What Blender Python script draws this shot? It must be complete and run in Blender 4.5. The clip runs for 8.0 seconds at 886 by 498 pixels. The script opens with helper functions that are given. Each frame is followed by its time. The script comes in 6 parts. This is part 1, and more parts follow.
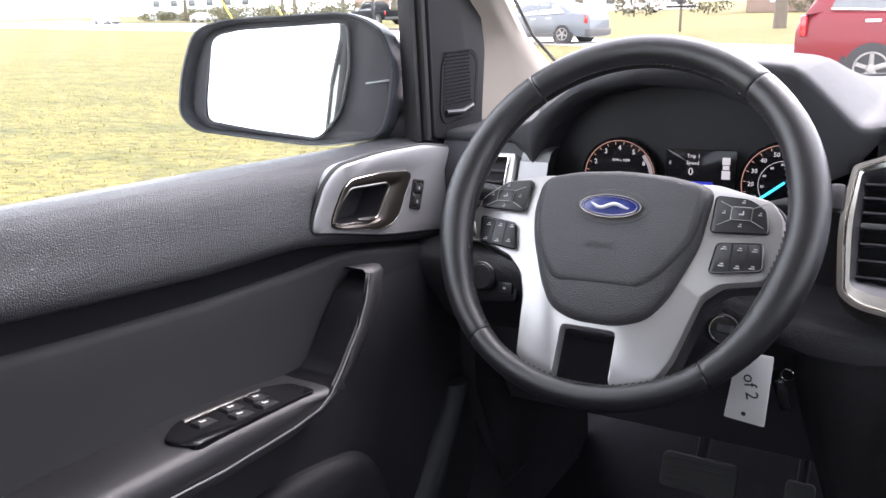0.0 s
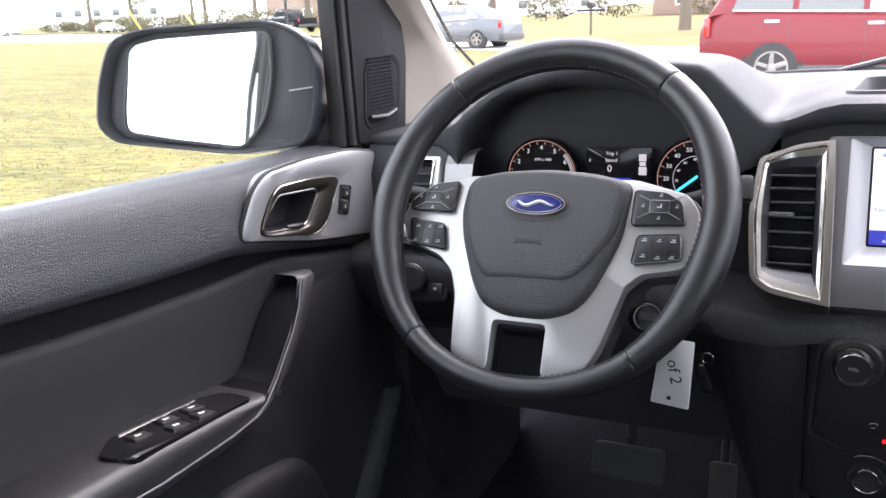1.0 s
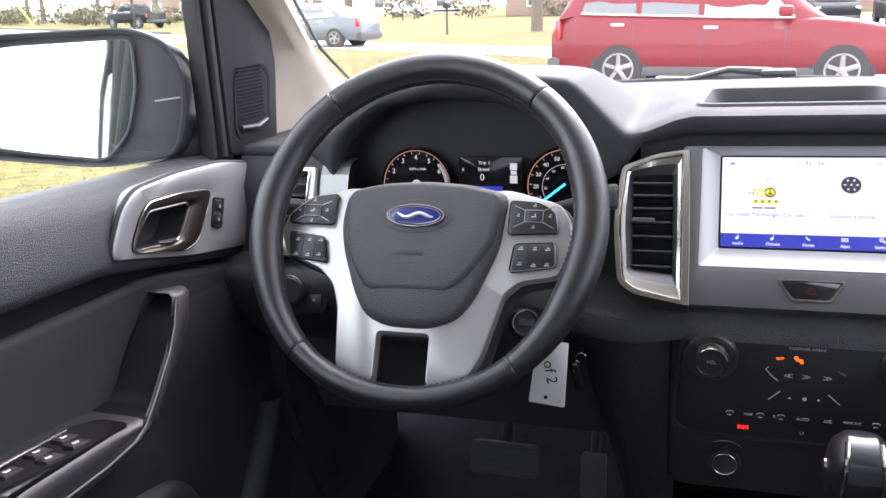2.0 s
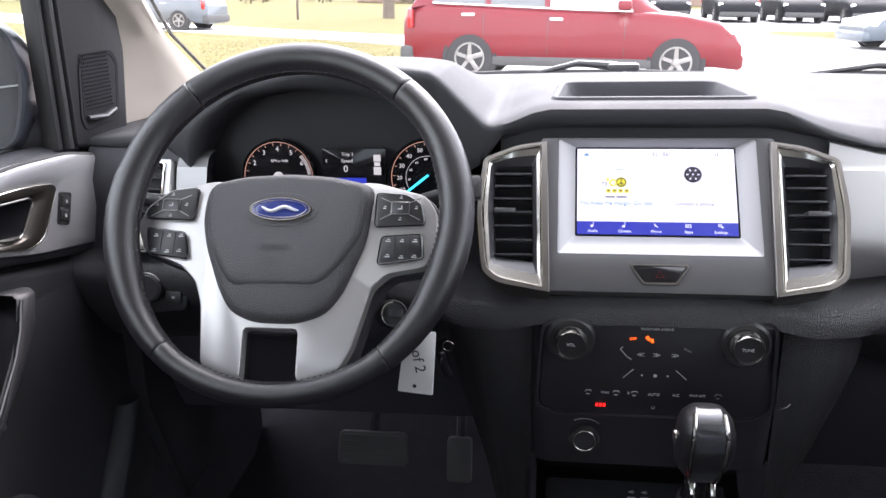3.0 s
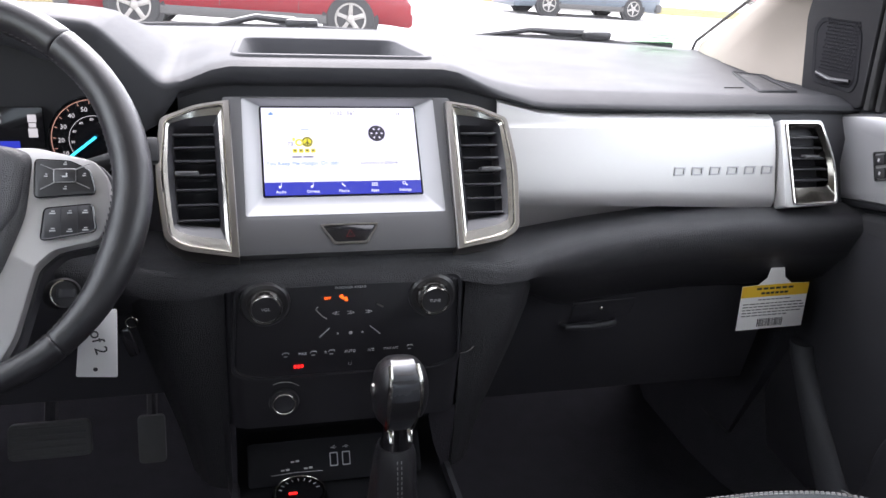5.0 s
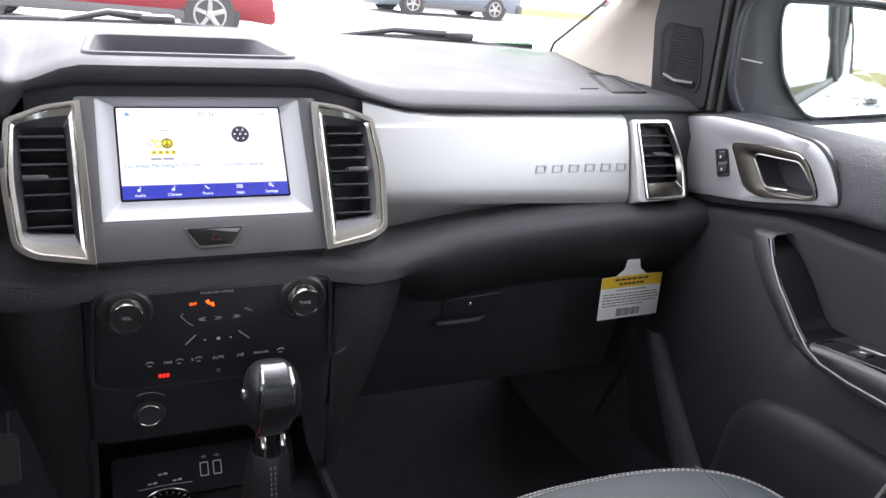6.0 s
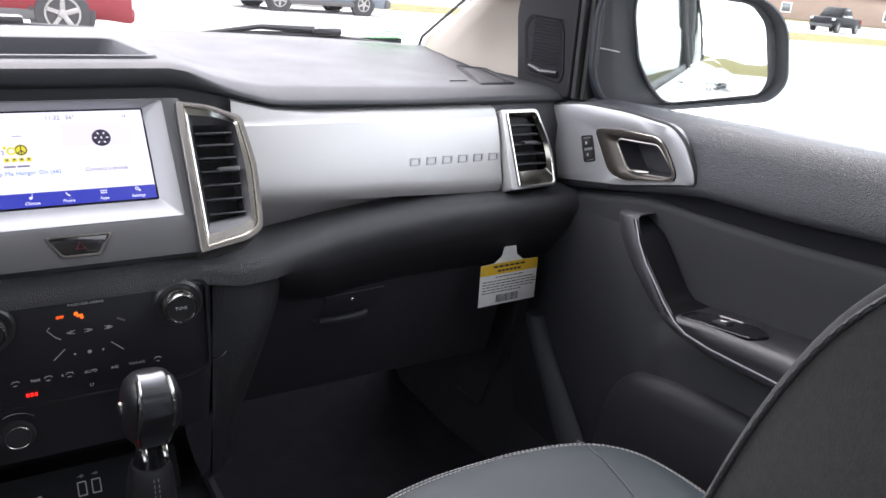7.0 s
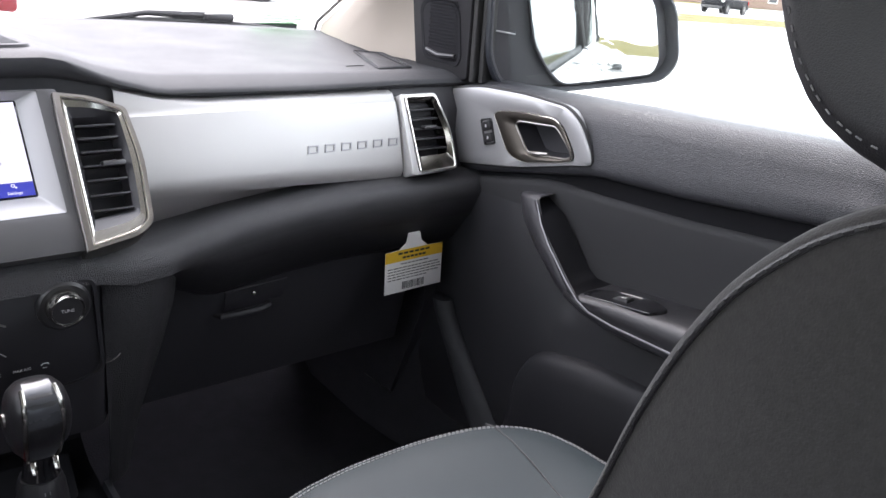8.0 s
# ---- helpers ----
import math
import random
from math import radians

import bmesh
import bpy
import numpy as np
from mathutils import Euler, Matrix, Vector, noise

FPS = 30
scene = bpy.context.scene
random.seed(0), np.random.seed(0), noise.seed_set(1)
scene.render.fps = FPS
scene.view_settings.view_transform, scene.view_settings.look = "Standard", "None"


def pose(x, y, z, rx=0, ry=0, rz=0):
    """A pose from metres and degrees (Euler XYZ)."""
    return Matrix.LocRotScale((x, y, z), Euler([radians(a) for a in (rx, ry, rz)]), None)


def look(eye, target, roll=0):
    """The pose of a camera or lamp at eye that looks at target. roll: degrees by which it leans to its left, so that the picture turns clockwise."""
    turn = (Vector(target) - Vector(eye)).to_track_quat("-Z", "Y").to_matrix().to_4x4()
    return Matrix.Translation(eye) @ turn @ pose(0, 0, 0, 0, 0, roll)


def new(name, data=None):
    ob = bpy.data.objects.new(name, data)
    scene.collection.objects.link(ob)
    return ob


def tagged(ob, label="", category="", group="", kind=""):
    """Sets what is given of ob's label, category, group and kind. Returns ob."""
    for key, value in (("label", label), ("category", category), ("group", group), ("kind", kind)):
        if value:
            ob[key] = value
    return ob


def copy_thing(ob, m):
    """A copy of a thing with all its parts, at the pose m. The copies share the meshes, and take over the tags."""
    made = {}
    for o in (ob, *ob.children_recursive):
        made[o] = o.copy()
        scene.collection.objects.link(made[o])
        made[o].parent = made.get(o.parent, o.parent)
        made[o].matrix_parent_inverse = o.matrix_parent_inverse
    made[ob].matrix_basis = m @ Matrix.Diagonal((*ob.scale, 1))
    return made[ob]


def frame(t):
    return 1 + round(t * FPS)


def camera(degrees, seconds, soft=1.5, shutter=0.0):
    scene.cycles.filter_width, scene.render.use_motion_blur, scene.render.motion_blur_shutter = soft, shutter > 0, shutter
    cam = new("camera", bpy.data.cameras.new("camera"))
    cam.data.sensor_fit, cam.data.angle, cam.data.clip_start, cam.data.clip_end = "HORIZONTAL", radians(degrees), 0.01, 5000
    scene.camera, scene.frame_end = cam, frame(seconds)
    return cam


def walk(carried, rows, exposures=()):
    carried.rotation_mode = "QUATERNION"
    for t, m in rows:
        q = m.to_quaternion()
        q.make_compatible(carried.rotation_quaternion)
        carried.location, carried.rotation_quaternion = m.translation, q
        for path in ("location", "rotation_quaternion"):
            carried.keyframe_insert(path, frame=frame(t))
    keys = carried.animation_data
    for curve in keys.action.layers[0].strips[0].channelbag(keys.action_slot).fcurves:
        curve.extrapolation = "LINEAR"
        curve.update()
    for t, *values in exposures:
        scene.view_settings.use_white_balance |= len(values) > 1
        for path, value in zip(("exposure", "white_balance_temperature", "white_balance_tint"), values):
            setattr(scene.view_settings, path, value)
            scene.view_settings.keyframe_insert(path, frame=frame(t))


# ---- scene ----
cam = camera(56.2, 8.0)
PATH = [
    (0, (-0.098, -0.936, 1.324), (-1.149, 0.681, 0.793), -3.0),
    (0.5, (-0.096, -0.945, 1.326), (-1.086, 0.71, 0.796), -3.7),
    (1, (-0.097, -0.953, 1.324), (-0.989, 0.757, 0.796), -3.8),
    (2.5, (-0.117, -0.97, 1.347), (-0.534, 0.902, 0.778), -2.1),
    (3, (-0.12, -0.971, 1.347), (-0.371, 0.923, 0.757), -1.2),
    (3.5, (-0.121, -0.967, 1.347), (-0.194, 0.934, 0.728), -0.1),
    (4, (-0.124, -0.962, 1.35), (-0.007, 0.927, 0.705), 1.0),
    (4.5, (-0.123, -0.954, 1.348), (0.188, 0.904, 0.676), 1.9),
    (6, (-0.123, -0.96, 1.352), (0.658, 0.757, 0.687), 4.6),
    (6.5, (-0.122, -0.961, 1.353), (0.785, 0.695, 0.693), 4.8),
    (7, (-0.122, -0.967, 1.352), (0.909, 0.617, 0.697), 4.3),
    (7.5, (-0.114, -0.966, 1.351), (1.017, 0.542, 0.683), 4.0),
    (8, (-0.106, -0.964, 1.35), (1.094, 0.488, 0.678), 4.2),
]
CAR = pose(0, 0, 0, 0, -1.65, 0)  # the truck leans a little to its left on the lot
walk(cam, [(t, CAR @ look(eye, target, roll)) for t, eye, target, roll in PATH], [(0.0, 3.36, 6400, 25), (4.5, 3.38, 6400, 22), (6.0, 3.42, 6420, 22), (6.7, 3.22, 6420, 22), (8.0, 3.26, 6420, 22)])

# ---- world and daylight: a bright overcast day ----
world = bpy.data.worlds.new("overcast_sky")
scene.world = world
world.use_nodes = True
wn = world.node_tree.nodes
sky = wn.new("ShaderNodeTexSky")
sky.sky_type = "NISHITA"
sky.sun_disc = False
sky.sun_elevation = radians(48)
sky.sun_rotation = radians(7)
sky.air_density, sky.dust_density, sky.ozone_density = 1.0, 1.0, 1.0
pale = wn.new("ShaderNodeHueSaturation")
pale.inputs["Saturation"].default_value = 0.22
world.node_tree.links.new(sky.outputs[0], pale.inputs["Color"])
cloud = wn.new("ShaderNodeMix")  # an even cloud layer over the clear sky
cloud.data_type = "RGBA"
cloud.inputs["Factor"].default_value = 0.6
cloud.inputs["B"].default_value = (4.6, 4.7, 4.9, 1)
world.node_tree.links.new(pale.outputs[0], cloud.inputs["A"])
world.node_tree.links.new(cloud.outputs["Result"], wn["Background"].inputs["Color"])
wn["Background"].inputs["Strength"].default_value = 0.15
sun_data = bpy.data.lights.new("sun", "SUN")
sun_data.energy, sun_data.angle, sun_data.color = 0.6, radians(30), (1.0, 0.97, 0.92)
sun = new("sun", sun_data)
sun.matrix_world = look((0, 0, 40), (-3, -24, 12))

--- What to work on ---
Strip out the pictures and quote the remaining data word for word.

--- Reply ---
What Blender Python script draws this shot? It must be complete and run in Blender 4.5. The clip runs for 8.0 seconds at 886 by 498 pixels. The script opens with helper functions that are given. Each frame is followed by its time. The script comes in 6 parts. This is part 1, and more parts follow.
0.0 s
1.0 s
2.0 s
3.0 s
5.0 s
6.0 s
7.0 s
8.0 s
# ---- helpers ----
import math
import random
from math import radians

import bmesh
import bpy
import numpy as np
from mathutils import Euler, Matrix, Vector, noise

FPS = 30
scene = bpy.context.scene
random.seed(0), np.random.seed(0), noise.seed_set(1)
scene.render.fps = FPS
scene.view_settings.view_transform, scene.view_settings.look = "Standard", "None"


def pose(x, y, z, rx=0, ry=0, rz=0):
    """A pose from metres and degrees (Euler XYZ)."""
    return Matrix.LocRotScale((x, y, z), Euler([radians(a) for a in (rx, ry, rz)]), None)


def look(eye, target, roll=0):
    """The pose of a camera or lamp at eye that looks at target. roll: degrees by which it leans to its left, so that the picture turns clockwise."""
    turn = (Vector(target) - Vector(eye)).to_track_quat("-Z", "Y").to_matrix().to_4x4()
    return Matrix.Translation(eye) @ turn @ pose(0, 0, 0, 0, 0, roll)


def new(name, data=None):
    ob = bpy.data.objects.new(name, data)
    scene.collection.objects.link(ob)
    return ob


def tagged(ob, label="", category="", group="", kind=""):
    """Sets what is given of ob's label, category, group and kind. Returns ob."""
    for key, value in (("label", label), ("category", category), ("group", group), ("kind", kind)):
        if value:
            ob[key] = value
    return ob


def copy_thing(ob, m):
    """A copy of a thing with all its parts, at the pose m. The copies share the meshes, and take over the tags."""
    made = {}
    for o in (ob, *ob.children_recursive):
        made[o] = o.copy()
        scene.collection.objects.link(made[o])
        made[o].parent = made.get(o.parent, o.parent)
        made[o].matrix_parent_inverse = o.matrix_parent_inverse
    made[ob].matrix_basis = m @ Matrix.Diagonal((*ob.scale, 1))
    return made[ob]


def frame(t):
    return 1 + round(t * FPS)


def camera(degrees, seconds, soft=1.5, shutter=0.0):
    scene.cycles.filter_width, scene.render.use_motion_blur, scene.render.motion_blur_shutter = soft, shutter > 0, shutter
    cam = new("camera", bpy.data.cameras.new("camera"))
    cam.data.sensor_fit, cam.data.angle, cam.data.clip_start, cam.data.clip_end = "HORIZONTAL", radians(degrees), 0.01, 5000
    scene.camera, scene.frame_end = cam, frame(seconds)
    return cam


def walk(carried, rows, exposures=()):
    carried.rotation_mode = "QUATERNION"
    for t, m in rows:
        q = m.to_quaternion()
        q.make_compatible(carried.rotation_quaternion)
        carried.location, carried.rotation_quaternion = m.translation, q
        for path in ("location", "rotation_quaternion"):
            carried.keyframe_insert(path, frame=frame(t))
    keys = carried.animation_data
    for curve in keys.action.layers[0].strips[0].channelbag(keys.action_slot).fcurves:
        curve.extrapolation = "LINEAR"
        curve.update()
    for t, *values in exposures:
        scene.view_settings.use_white_balance |= len(values) > 1
        for path, value in zip(("exposure", "white_balance_temperature", "white_balance_tint"), values):
            setattr(scene.view_settings, path, value)
            scene.view_settings.keyframe_insert(path, frame=frame(t))


# ---- scene ----
cam = camera(56.2, 8.0)
PATH = [
    (0, (-0.098, -0.936, 1.324), (-1.149, 0.681, 0.793), -3.0),
    (0.5, (-0.096, -0.945, 1.326), (-1.086, 0.71, 0.796), -3.7),
    (1, (-0.097, -0.953, 1.324), (-0.989, 0.757, 0.796), -3.8),
    (2.5, (-0.117, -0.97, 1.347), (-0.534, 0.902, 0.778), -2.1),
    (3, (-0.12, -0.971, 1.347), (-0.371, 0.923, 0.757), -1.2),
    (3.5, (-0.121, -0.967, 1.347), (-0.194, 0.934, 0.728), -0.1),
    (4, (-0.124, -0.962, 1.35), (-0.007, 0.927, 0.705), 1.0),
    (4.5, (-0.123, -0.954, 1.348), (0.188, 0.904, 0.676), 1.9),
    (6, (-0.123, -0.96, 1.352), (0.658, 0.757, 0.687), 4.6),
    (6.5, (-0.122, -0.961, 1.353), (0.785, 0.695, 0.693), 4.8),
    (7, (-0.122, -0.967, 1.352), (0.909, 0.617, 0.697), 4.3),
    (7.5, (-0.114, -0.966, 1.351), (1.017, 0.542, 0.683), 4.0),
    (8, (-0.106, -0.964, 1.35), (1.094, 0.488, 0.678), 4.2),
]
CAR = pose(0, 0, 0, 0, -1.65, 0)  # the truck leans a little to its left on the lot
walk(cam, [(t, CAR @ look(eye, target, roll)) for t, eye, target, roll in PATH], [(0.0, 3.36, 6400, 25), (4.5, 3.38, 6400, 22), (6.0, 3.42, 6420, 22), (6.7, 3.22, 6420, 22), (8.0, 3.26, 6420, 22)])

# ---- world and daylight: a bright overcast day ----
world = bpy.data.worlds.new("overcast_sky")
scene.world = world
world.use_nodes = True
wn = world.node_tree.nodes
sky = wn.new("ShaderNodeTexSky")
sky.sky_type = "NISHITA"
sky.sun_disc = False
sky.sun_elevation = radians(48)
sky.sun_rotation = radians(7)
sky.air_density, sky.dust_density, sky.ozone_density = 1.0, 1.0, 1.0
pale = wn.new("ShaderNodeHueSaturation")
pale.inputs["Saturation"].default_value = 0.22
world.node_tree.links.new(sky.outputs[0], pale.inputs["Color"])
cloud = wn.new("ShaderNodeMix")  # an even cloud layer over the clear sky
cloud.data_type = "RGBA"
cloud.inputs["Factor"].default_value = 0.6
cloud.inputs["B"].default_value = (4.6, 4.7, 4.9, 1)
world.node_tree.links.new(pale.outputs[0], cloud.inputs["A"])
world.node_tree.links.new(cloud.outputs["Result"], wn["Background"].inputs["Color"])
wn["Background"].inputs["Strength"].default_value = 0.15
sun_data = bpy.data.lights.new("sun", "SUN")
sun_data.energy, sun_data.angle, sun_data.color = 0.6, radians(30), (1.0, 0.97, 0.92)
sun = new("sun", sun_data)
sun.matrix_world = look((0, 0, 40), (-3, -24, 12))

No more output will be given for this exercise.